WHAT THE TASK REQUIRES:
Only one portion of the data is to be written out: from the line bearing "random.seed(0), np.random.seed(0), noise.seed_set(1)" through the line bearing "scene.collection.objects.link(made[o])". Write it exactly as it appears.

SOURCE EXCERPT:
#####

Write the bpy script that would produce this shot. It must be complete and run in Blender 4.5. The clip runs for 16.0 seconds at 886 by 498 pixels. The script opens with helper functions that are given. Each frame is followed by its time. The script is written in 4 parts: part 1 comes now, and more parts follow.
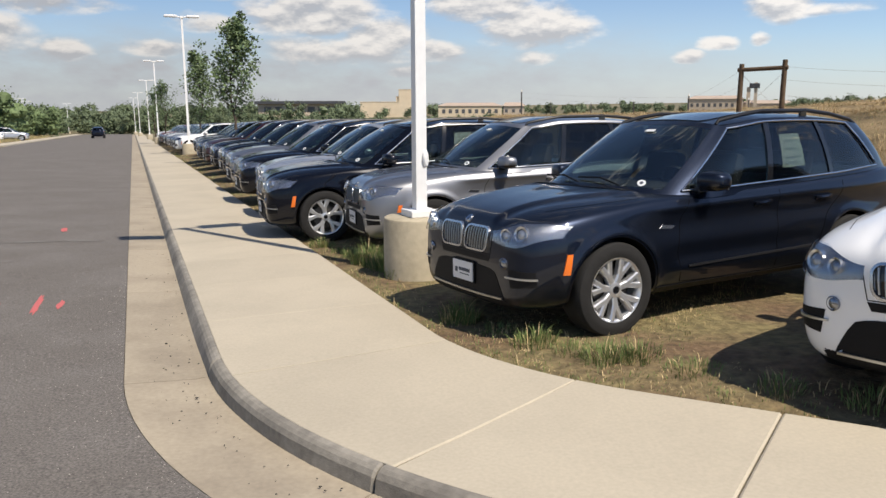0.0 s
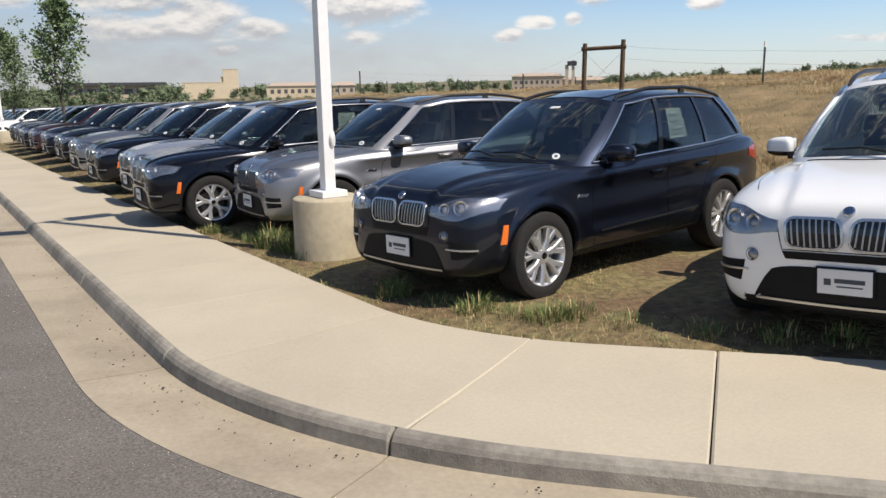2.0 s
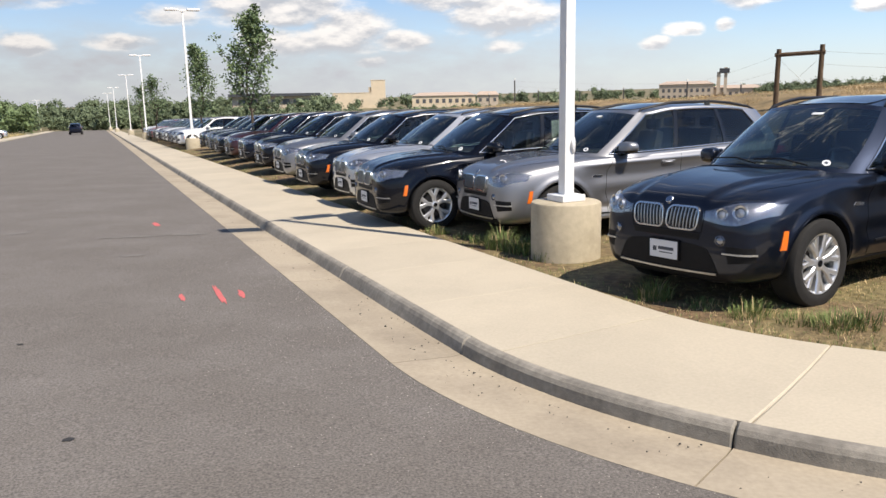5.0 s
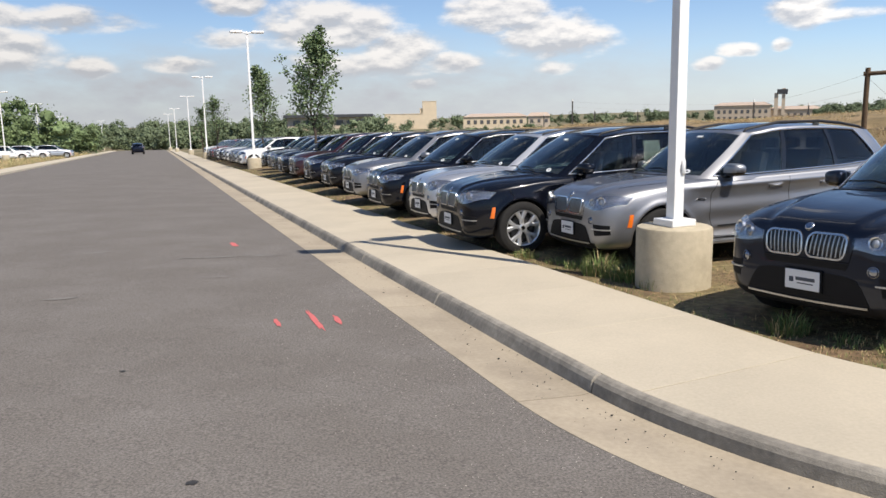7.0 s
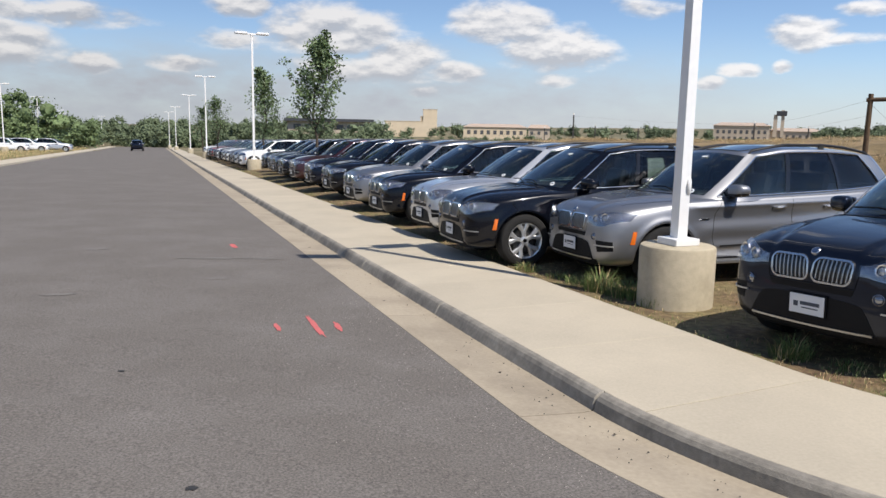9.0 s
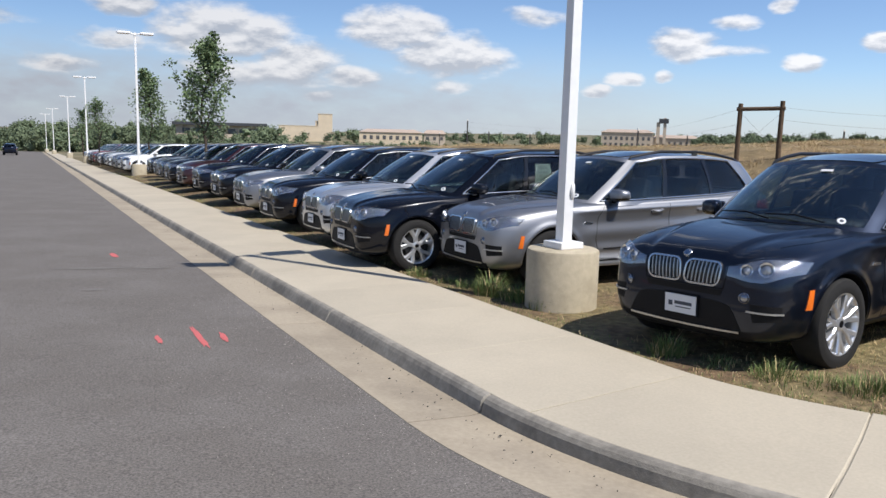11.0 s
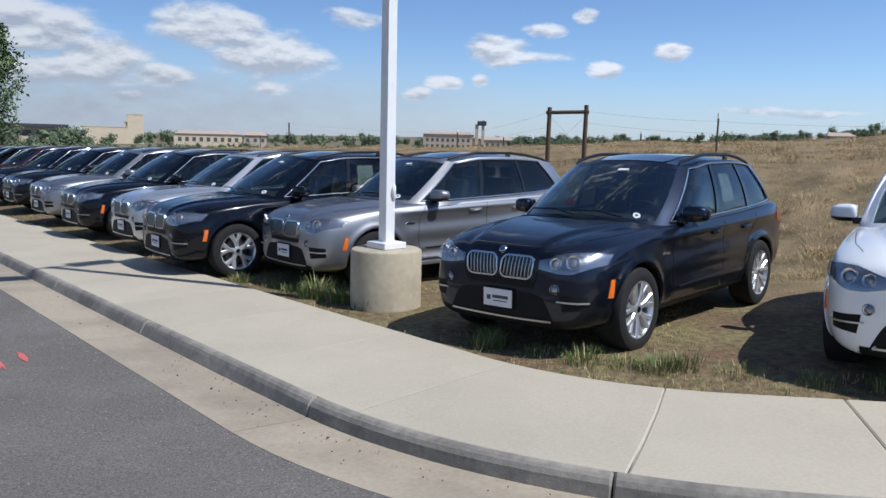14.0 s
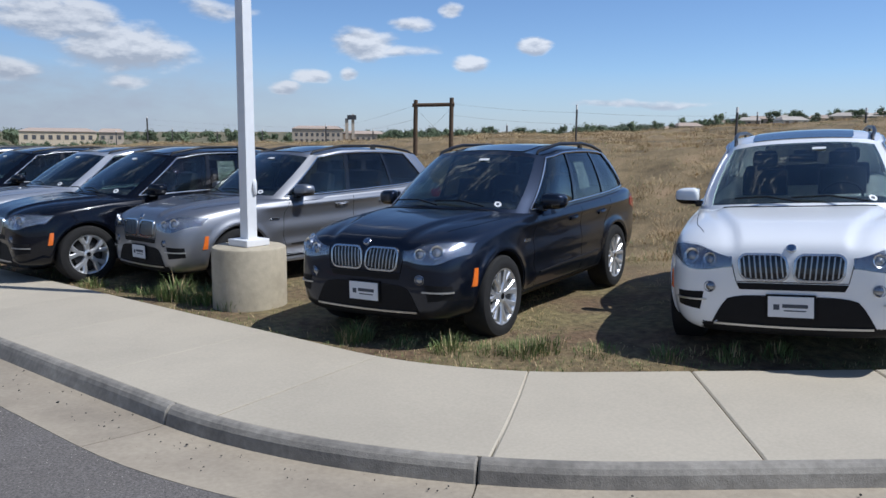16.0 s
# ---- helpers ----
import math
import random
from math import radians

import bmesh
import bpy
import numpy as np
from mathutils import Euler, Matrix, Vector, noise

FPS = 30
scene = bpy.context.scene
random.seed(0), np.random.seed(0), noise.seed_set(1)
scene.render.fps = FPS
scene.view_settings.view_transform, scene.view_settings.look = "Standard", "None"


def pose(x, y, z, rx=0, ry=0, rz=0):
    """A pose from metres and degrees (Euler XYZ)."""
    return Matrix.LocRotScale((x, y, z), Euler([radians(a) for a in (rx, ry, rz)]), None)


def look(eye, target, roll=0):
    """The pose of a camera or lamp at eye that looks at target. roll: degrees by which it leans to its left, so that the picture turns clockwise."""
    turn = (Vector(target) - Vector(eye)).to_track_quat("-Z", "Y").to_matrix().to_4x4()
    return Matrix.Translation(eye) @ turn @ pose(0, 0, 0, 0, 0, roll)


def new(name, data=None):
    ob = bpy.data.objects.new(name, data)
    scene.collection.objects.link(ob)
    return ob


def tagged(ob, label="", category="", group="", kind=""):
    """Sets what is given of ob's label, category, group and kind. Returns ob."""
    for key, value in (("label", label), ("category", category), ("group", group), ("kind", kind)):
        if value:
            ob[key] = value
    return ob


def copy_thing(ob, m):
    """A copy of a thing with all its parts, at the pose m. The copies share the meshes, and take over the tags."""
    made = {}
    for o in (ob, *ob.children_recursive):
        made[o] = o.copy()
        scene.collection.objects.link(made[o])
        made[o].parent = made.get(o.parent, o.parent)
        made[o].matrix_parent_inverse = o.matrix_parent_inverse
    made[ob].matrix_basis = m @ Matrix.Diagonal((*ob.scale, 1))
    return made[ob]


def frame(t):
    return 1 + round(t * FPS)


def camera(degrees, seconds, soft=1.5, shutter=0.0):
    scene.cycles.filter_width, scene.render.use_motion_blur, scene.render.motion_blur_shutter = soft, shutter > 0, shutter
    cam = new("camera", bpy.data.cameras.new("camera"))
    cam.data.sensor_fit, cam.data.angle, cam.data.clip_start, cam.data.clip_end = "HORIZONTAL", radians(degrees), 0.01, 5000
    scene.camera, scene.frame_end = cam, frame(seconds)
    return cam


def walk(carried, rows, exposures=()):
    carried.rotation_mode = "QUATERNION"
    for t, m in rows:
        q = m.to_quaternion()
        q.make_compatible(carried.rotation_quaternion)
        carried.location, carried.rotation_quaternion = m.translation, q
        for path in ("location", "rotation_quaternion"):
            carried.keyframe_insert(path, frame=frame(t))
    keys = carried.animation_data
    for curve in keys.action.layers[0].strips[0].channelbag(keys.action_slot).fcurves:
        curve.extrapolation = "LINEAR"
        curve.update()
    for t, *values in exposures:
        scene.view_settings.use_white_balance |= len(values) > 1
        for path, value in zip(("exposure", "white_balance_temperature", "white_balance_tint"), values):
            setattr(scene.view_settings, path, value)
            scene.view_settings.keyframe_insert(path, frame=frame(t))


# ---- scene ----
cam = camera(59.7, 16.0)

PATH = [
    (0, (1.766, -0.845, 1.855), (2.074, 1.098, 1.497), -0.2),
    (0.5, (1.536, -0.769, 1.85), (2.037, 1.129, 1.467), -2.9),
    (1, (1.325, -0.776, 1.858), (1.921, 1.101, 1.509), -1.6),
    (1.5, (1.126, -0.855, 1.832), (1.81, 0.971, 1.386), -2.7),
    (2, (0.905, -0.883, 1.874), (1.615, 0.94, 1.461), -0.9),
    (2.5, (0.649, -0.807, 1.861), (1.416, 0.994, 1.453), -2.9),
    (3, (0.481, -0.793, 1.88), (1.212, 1.019, 1.455), -1.6),
    (3.5, (0.314, -0.897, 1.858), (0.933, 0.96, 1.445), -1.8),
    (4, (0.19, -0.938, 1.888), (0.728, 0.944, 1.474), -2.0),
    (4.5, (-0.003, -0.888, 1.875), (0.531, 1.004, 1.506), -1.1),
    (5, (-0.268, -0.811, 1.873), (0.108, 1.116, 1.489), -1.2),
    (5.2, (-0.337, -0.77, 1.877), (-0.039, 1.17, 1.492), -0.8),
    (7.3, (-0.822, -0.266, 1.856), (-0.575, 1.692, 1.53), -0.9),
    (7.5, (-0.866, -0.252, 1.855), (-0.63, 1.702, 1.501), 0.1),
    (8, (-0.881, -0.271, 1.877), (-0.689, 1.695, 1.565), 1.4),
    (8.5, (-0.869, -0.28, 1.874), (-0.667, 1.686, 1.571), 1.6),
    (9, (-0.824, -0.274, 1.875), (-0.556, 1.684, 1.567), 1.1),
    (11.3, (-0.743, -0.283, 1.883), (-0.169, 1.611, 1.594), 1.3),
    (11.5, (-0.745, -0.275, 1.88), (-0.138, 1.609, 1.587), 1.1),
    (12, (-0.729, -0.277, 1.879), (-0.064, 1.587, 1.584), 0.9),
    (12.5, (-0.718, -0.281, 1.879), (0.034, 1.55, 1.589), 1.2),
    (13, (-0.707, -0.288, 1.88), (0.115, 1.51, 1.581), 1.3),
    (13.5, (-0.731, -0.334, 1.893), (0.165, 1.431, 1.612), 1.5),
    (14, (-0.727, -0.341, 1.886), (0.214, 1.403, 1.612), 1.4),
    (14.5, (-0.708, -0.347, 1.888), (0.292, 1.361, 1.593), 1.2),
    (15, (-0.677, -0.345, 1.877), (0.381, 1.327, 1.588), 1.0),
    (15.5, (-0.654, -0.351, 1.873), (0.471, 1.276, 1.585), 0.5),
    (16, (-0.63, -0.363, 1.87), (0.581, 1.203, 1.586), 0.6),
]
walk(cam, [(t, look(eye, target, roll)) for t, eye, target, roll in PATH],
     [(0, -0.03, 7000, 12), (3.2, 0.02, 7000, 12), (4, 0.11, 7000, 12), (5, 0.23, 7000, 13), (7.3, 0.10, 6850, 12), (9, -0.01, 6650, 12), (11.5, -0.02, 6300, 12), (13.5, -0.16, 5950, 11), (16, -0.33, 5800, 11)])

# ---------------------------------------------------------------- world, sun
SUN_DIR = Vector((3.55, -4.85, 8.4)).normalized()
world = bpy.data.worlds.new("sky")
scene.world = world
world.use_nodes = True
wn, wl = world.node_tree.nodes, world.node_tree.links
bg = wn["Background"]
sky = wn.new("ShaderNodeTexSky")
sky.sky_type = 'NISHITA'
sky.sun_disc = False
sky.sun_elevation = math.asin(SUN_DIR.z)
sky.sun_rotation = math.atan2(SUN_DIR.x, SUN_DIR.y)
sky.altitude, sky.air_density, sky.dust_density, sky.ozone_density = 1600, 1.0, 0.4, 1.3
wtc = wn.new("ShaderNodeTexCoord")
sepd = wn.new("ShaderNodeSeparateXYZ")
wl.new(wtc.outputs["Generated"], sepd.inputs[0])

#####

THE ANSWER:
random.seed(0), np.random.seed(0), noise.seed_set(1)
scene.render.fps = FPS
scene.view_settings.view_transform, scene.view_settings.look = "Standard", "None"


def pose(x, y, z, rx=0, ry=0, rz=0):
    """A pose from metres and degrees (Euler XYZ)."""
    return Matrix.LocRotScale((x, y, z), Euler([radians(a) for a in (rx, ry, rz)]), None)


def look(eye, target, roll=0):
    """The pose of a camera or lamp at eye that looks at target. roll: degrees by which it leans to its left, so that the picture turns clockwise."""
    turn = (Vector(target) - Vector(eye)).to_track_quat("-Z", "Y").to_matrix().to_4x4()
    return Matrix.Translation(eye) @ turn @ pose(0, 0, 0, 0, 0, roll)


def new(name, data=None):
    ob = bpy.data.objects.new(name, data)
    scene.collection.objects.link(ob)
    return ob


def tagged(ob, label="", category="", group="", kind=""):
    """Sets what is given of ob's label, category, group and kind. Returns ob."""
    for key, value in (("label", label), ("category", category), ("group", group), ("kind", kind)):
        if value:
            ob[key] = value
    return ob


def copy_thing(ob, m):
    """A copy of a thing with all its parts, at the pose m. The copies share the meshes, and take over the tags."""
    made = {}
    for o in (ob, *ob.children_recursive):
        made[o] = o.copy()
        scene.collection.objects.link(made[o])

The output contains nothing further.